Panitia Pilkades Tingkat Desa secara merata menterjemahkan sumbangan pihak ketiga adalah calon kades, karena tidak mungkin warga desa menyumbang biaya pelaksanaan pilkades.
Tafsir terhadap regulasi memunculkan sebagian cakades yang menolak membayar sumbangan, seperti yang terjadi di Kecamatan Kencong, salah satu cakades menolak memberikan sumbangan, sehingga Cakades Incumben yang membayar keseluruhan kewajiban itu sejumlah 248 juta.
BESARNYA BIAYA PEMENANGAN
Calon kades disamping dibebani sumbangan biaya penyelenggaraan, masih harus mengeluarkan sejumlah biaya yang angkanya bisa sangat fantastis.
Cakades mau tidak mau harus mengeluarkan ongkos publikasi, merawat pemilih dan bahkan serangan fajar.

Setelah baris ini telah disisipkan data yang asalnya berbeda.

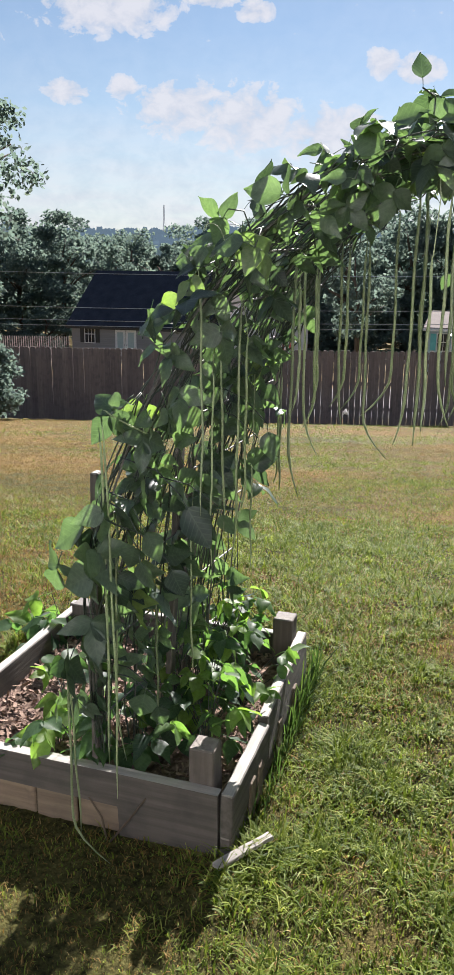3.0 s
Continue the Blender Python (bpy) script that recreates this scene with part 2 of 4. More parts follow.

Berdasarkan informasi yang dihimpun Jempol, H min dua bulan, didapati cakades yang sudah mengeluarkan biaya sebesar lebih 1 milyar. Diperkirakan cakades masih harus mengeluarkan sejumlah anggaran hingga mencapai 2 milyar.
BERAPA PENDAPATAN KADES ?
Untuk menjawab pertanyaan ini, dapat berpedoman pada Undang-Undang Nomor 6 Tahun 2014 tentang Desa (“UU Desa”) dan Peraturan Pemerintah Nomor 43 Tahun 2014 tentang Peraturan Pelaksanaan Undang-Undang Nomor 6 Tahun 2014 tentang Desa (“PP 43/2014”)sebagaimana diubah dengan Peraturan Pemerintah Nomor 47 Tahun 2015 tentang Perubahan Atas Peraturan Pemerintah Nomor 43 Tahun 2014 tentang Peraturan Pelaksanaan Undang-Undang Nomor 6 Tahun 2014 Tentang Desa (“PP 47/2015”).

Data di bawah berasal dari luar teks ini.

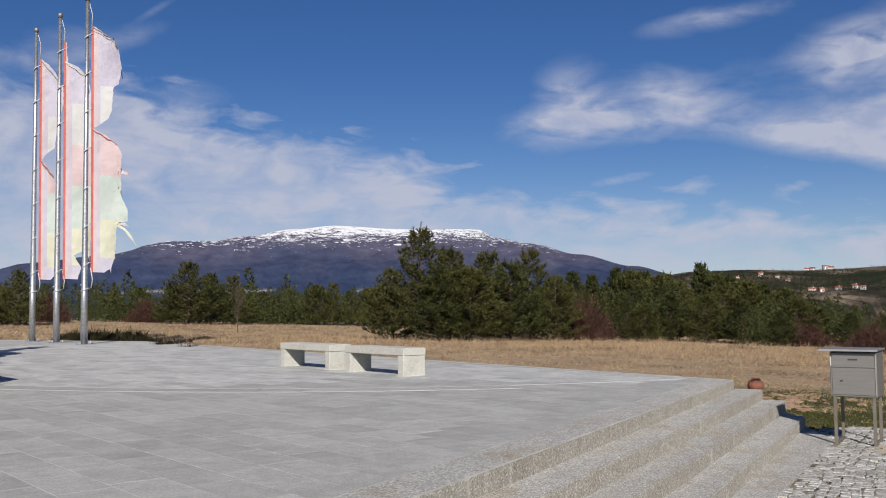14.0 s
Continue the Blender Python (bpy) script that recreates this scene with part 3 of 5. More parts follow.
def hill_mat(name, stops, scale, spots, spot_at):
    m, n, l, b = material(name, 1.0)
    pos = n.new("ShaderNodeSeparateXYZ")
    l.new(coords(n, l, 1.0, shift=False), pos.inputs[0])
    turn, along, up = n.new("ShaderNodeMath"), n.new("ShaderNodeMath"), n.new("ShaderNodeMath")
    turn.operation, along.operation, up.operation = "ARCTAN2", "MULTIPLY", "MULTIPLY"
    l.new(pos.outputs[0], turn.inputs[0]), l.new(pos.outputs[1], turn.inputs[1])
    l.new(turn.outputs[0], along.inputs[0]), l.new(pos.outputs[2], up.inputs[0])
    along.inputs[1].default_value, up.inputs[1].default_value = 750.0, 3.2
    both = n.new("ShaderNodeCombineXYZ")
    l.new(along.outputs[0], both.inputs[0]), l.new(up.outputs[0], both.inputs[1])
    v = both.outputs[0]
    big = noise_of(n, l, v, scale, 8, 0.68, 0.3)
    vor = n.new("ShaderNodeTexVoronoi")
    vor.inputs["Scale"].default_value = 0.22
    l.new(v, vor.inputs["Vector"])
    col = ramp(n, l, big, stops)
    col = blend(n, l, ramp(n, l, vor.outputs["Distance"], [(0.1, (0.5, 0.5, 0.5)), (0.55, (0, 0, 0))]), col, blend(n, l, 1.0, col, (0.5, 0.5, 0.5), "MULTIPLY"))
    k = ramp(n, l, noise_of(n, l, v, scale * 0.6, 6, 0.6, 0.8), [(spot_at, (0, 0, 0)), (spot_at + 0.05, (1, 1, 1))])
    col = blend(n, l, k, col, spots)
    l.new(col, b.inputs["Base Color"])
    b.inputs["Specular IOR Level"].default_value = 0.0
    return m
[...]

Sederhananya, penghasilan kepala desa rata – rata antara 3 s/d 4 juta perbulan, atau sekitar 36 juta s/d 48 juta per tahun. Maka dalam satu periode jabatan kades selama 6 tahun, penghasilan tetap (siltap) kepala desa hanya sekitar 200 juta hingga 300 juta.
Jika biaya pemenangan mencapai 500 juta saja, maka siltap masih belum mencukupi untuk menutupi kekurangannya.
POTENSI KORUPSI
Dampak dari mahalnya biaya politik pilkades membuka keberanian Kades Terpilih untuk melakukan “politik dagang sapi”.
Upaya untuk mengembalikan ongkos pemenangan itu bukan tidak mungkin ahirnya akan membuat kades definitif melakukan korupsi, baik terang terangan maupun terselubung.
BURUKNYA KUALITAS PEMBANGUNAN
Fenomena yang kasat mata, biasanya kades definitif akan menyewakan Tanah Kas Desa (TKD) dengan tidak prosedural.
Selain itu, Alokasi DD dan ADD juga tak menutup kemungkinan akan mudah diselewengkan. Sehingga berdampak buruk pada kualitas pembangunan desa.
BURUKNYA PELAYANAN PUBLIK
Lebih lanjut, dampak dari mahalnya biaya pilkades, berpengaruh positip terhadap buruknya pelayanan kebutuhan masyarakat desa. Misalnya, layanan KTP, KK, sertifikat tanah yang dikenakan biaya pengurusan mahal.
SOLUSI KEDEPAN
Sudah saatnya harus dipikirkan agar pelaksanaan penyelenggaraan pilkades konsisten pada peraturan yang telah ditetapkan, dengan membebankan seluruh biaya dalam APBD, sehingga pilkades menjadi gratis.
Disamping itu perlu diterbitkan aturan yang tegas dan mengikat atas sangsi money politik yang jelas.
Berikut, upaya mencegah maraknya perjudian yang acapkali menjadi biang keladi dari maraknya jual beli suara. (*)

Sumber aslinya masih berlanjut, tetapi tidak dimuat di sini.